Discussion on 1% Framework agreement

The Chair welcomed Aileen Campbell, Cabinet Secretary for Communities and Local Government and Councillor Kelly Parry, COSLA Community and Wellbeing Spokesperson to the second half of the on-line meeting.

Ms Campbell reaffirmed the Scottish Government’s commitment to PB and to the 1% Framework Agreement with local government as a key milestone for community empowerment. She referred to the recent evidence from the Scottish Household Survey of a reducing sense of influence within communities over decisions that affect them. Placing PB in the context of the upcoming 10th anniversary of the Christie Commission would be a key part in how we make Christie principles a reality.

However, she noted that given the impact of the pandemic on local government, there is a lot to consider and that the group’s advice and steer would be much appreciated.

Firstly, three group members reported on their engagement with networks and communities and provided advice in turn. This included engagement with health and wellbeing forums, Third Sector Interface networks, communities of identity, regional community council networks and PB practitioners. Group members contributed to the discussions. Advice was prefixed with empathy and understanding of the position of local authorities and a shared commitment to the best possible solution for local services. Key points made were:

Opportunities:

  • in the current circumstances local authorities attention is best focused on supporting community priorities
  • that how PB is defined and what is counted ‘in scope’ matters, but that PB should not be confused with other forms of community engagement or empowerment

Approach:

  • communities need to be resourced and empowered to lead the way
  • frustration that digital PB methods are not more readily available and a desire for digital PB to be rolled out at speed. While an over-reliance on this could exclude significant parts of communities due to digital exclusion
  • disabled people continue to want a direct say in how decisions on resources are made - if that had been in place in our institutions, human rights and equality would not have been put at such risk in our Scottish Government decision making during the pandemic.
  • PB helps rather than hinders meeting those local government financial challenges with better targeted spending of public funds where it’s needed most
  • young people don’t want to press pause having had such a difficult time during the pandemic. Delaying PB could be seen as a signal that their voices don’t matter
  • that PB comes from the toughest of times and will build our power to respond. When organisations like the Poverty Alliance advocate for an increase in PB to meet our increased levels of poverty we should listen rather than retreat

Delays:

  • concern that delay could lose the gains made from five years of investment, testing and building capacity and appetite for PB, particularly in some communities furthest away from decision making
  • desire to avoid any delay as this would send out the wrong message of a Scotland that is rich in empowerment rhetoric but not reality
  • delay risks a loss of rural activism if PB is kicked into the long grass

In closing remarks Cllr Parry thanked members for their frank and robust advice.

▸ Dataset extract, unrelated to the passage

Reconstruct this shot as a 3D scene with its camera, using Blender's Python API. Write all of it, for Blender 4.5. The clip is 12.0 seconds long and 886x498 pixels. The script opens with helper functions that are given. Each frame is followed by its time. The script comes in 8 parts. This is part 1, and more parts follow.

She stated that it would be a misunderstanding to interpret a delay in reaching 1% as representing local authorities rowing back from delivering on PB. She reiterated local government’s commitment to PB and will take on board the requests for action above and will work in partnership with the Scottish Government.

Ms. Campbell also thanked members for their time and advice.

Date of next meeting

The next on-line meeting will be held on Thursday 19 November 2020 from 14:00 to 16:00.